Task – Among the records that follow, set down only the lines from the one containing "finishes the script." to the one containing "return verts, faces", both included, exactly.

Data section –

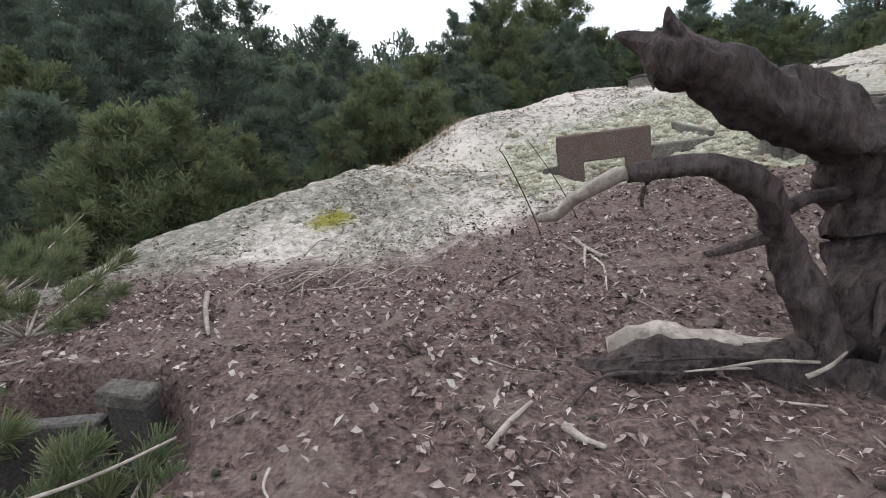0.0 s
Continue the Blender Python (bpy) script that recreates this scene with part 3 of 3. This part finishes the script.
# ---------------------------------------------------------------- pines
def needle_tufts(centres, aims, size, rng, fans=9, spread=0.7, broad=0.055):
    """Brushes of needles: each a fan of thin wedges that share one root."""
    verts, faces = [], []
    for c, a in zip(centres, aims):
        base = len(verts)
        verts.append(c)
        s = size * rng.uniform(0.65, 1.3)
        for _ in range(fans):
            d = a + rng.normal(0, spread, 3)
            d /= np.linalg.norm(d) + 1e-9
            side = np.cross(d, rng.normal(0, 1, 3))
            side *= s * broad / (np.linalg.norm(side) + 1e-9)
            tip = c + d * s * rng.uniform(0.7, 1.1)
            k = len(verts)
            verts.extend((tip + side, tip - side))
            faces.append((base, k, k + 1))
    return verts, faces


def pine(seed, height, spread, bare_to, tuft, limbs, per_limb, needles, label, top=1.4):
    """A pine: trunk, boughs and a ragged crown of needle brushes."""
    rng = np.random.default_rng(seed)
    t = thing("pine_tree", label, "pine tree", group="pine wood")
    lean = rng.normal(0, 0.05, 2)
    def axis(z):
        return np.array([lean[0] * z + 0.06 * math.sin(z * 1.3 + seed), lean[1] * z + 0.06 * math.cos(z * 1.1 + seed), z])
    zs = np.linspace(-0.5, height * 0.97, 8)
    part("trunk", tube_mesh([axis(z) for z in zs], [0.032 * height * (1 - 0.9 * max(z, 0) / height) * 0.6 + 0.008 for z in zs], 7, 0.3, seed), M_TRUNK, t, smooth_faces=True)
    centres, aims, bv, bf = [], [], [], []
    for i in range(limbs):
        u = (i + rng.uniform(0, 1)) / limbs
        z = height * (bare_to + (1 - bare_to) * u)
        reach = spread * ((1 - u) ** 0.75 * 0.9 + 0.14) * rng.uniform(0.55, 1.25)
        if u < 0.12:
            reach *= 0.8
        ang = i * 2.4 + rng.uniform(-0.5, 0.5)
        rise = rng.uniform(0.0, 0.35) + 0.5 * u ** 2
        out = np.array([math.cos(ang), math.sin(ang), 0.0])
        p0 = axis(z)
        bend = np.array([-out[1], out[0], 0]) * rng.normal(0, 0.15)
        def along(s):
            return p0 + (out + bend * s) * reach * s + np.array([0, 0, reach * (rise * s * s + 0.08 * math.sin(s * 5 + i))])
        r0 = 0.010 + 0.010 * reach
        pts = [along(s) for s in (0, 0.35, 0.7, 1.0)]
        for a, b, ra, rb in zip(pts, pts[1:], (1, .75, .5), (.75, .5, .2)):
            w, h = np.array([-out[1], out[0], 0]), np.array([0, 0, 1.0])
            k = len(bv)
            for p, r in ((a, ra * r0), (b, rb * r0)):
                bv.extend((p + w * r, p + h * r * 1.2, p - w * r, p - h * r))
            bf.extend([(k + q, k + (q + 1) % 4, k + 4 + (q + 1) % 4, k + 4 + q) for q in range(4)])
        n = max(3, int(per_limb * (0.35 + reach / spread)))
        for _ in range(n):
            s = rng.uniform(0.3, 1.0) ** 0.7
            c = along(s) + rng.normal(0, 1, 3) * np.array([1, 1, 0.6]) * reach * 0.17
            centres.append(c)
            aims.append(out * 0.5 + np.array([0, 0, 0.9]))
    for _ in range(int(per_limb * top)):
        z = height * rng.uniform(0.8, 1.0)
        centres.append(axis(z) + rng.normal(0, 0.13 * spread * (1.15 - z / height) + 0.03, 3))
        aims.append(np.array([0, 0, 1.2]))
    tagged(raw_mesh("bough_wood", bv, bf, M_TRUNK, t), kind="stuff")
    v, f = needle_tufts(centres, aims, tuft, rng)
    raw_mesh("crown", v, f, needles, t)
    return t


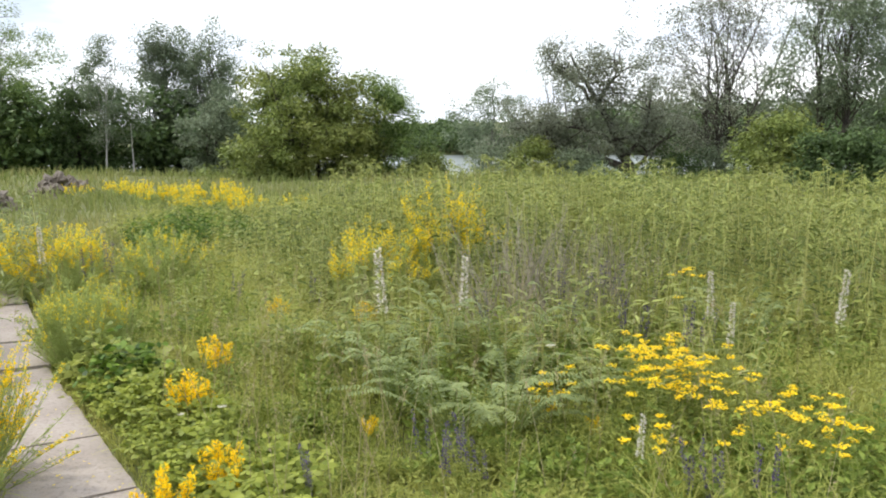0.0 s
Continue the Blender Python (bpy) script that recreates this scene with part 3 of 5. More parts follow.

---

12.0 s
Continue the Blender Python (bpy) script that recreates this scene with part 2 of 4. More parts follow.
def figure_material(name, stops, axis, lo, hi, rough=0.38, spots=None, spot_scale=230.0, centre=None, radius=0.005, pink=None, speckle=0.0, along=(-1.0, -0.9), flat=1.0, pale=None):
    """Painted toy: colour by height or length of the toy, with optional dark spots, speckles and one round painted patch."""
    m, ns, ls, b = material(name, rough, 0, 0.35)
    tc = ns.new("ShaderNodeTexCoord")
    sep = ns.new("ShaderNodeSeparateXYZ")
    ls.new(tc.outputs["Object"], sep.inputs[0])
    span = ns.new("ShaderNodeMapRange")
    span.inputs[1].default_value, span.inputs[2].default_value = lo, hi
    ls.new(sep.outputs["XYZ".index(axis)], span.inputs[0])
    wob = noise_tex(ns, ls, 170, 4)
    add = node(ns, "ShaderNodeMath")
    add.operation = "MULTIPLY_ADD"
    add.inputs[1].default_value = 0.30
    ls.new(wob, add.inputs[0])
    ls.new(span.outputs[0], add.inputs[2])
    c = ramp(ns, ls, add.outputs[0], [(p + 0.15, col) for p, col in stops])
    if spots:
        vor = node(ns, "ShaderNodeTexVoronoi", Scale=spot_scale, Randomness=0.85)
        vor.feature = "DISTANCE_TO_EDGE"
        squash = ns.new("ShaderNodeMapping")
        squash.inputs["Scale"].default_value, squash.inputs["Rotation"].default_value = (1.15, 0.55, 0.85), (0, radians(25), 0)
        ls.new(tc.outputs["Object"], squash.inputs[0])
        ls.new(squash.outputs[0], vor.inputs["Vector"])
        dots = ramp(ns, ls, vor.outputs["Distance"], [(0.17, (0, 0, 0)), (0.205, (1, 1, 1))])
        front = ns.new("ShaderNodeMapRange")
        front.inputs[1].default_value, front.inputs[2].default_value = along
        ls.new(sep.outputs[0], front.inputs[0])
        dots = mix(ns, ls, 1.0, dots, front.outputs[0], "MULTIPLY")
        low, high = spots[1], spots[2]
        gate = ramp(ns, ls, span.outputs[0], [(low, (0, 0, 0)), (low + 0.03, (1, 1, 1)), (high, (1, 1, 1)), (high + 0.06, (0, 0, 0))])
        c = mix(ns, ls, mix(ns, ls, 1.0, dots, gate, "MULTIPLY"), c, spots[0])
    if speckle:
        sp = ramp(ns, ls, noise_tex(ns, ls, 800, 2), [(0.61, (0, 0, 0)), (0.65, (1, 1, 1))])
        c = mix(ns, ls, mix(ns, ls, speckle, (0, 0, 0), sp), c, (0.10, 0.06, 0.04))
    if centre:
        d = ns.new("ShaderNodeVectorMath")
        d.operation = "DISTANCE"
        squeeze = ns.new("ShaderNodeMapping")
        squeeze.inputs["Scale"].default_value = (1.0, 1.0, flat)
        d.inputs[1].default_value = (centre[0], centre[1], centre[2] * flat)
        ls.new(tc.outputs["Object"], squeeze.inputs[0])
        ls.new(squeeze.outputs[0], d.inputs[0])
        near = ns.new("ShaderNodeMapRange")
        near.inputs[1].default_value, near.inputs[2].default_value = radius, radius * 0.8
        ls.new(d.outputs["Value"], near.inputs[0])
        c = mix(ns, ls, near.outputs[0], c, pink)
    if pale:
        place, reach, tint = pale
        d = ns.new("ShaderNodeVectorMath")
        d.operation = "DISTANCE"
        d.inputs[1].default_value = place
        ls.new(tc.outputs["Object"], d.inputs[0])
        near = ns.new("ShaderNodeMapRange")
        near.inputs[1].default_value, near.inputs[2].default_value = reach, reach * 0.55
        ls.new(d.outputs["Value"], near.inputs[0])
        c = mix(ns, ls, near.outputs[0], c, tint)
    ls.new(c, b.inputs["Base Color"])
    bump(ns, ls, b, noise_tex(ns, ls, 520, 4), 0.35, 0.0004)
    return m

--

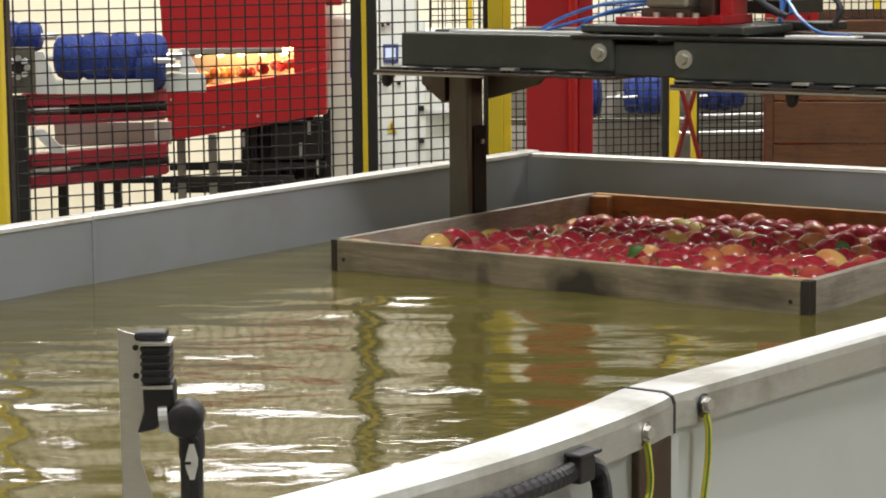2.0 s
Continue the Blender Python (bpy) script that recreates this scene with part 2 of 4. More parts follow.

Response for this exercise –
Continue the Blender Python (bpy) script that recreates this scene with part 3 of 3. This part finishes the script.
# ---------------------------------------------------------------- pines
def needle_tufts(centres, aims, size, rng, fans=9, spread=0.7, broad=0.055):
    """Brushes of needles: each a fan of thin wedges that share one root."""
    verts, faces = [], []
    for c, a in zip(centres, aims):
        base = len(verts)
        verts.append(c)
        s = size * rng.uniform(0.65, 1.3)
        for _ in range(fans):
            d = a + rng.normal(0, spread, 3)
            d /= np.linalg.norm(d) + 1e-9
            side = np.cross(d, rng.normal(0, 1, 3))
            side *= s * broad / (np.linalg.norm(side) + 1e-9)
            tip = c + d * s * rng.uniform(0.7, 1.1)
            k = len(verts)
            verts.extend((tip + side, tip - side))
            faces.append((base, k, k + 1))
    return verts, faces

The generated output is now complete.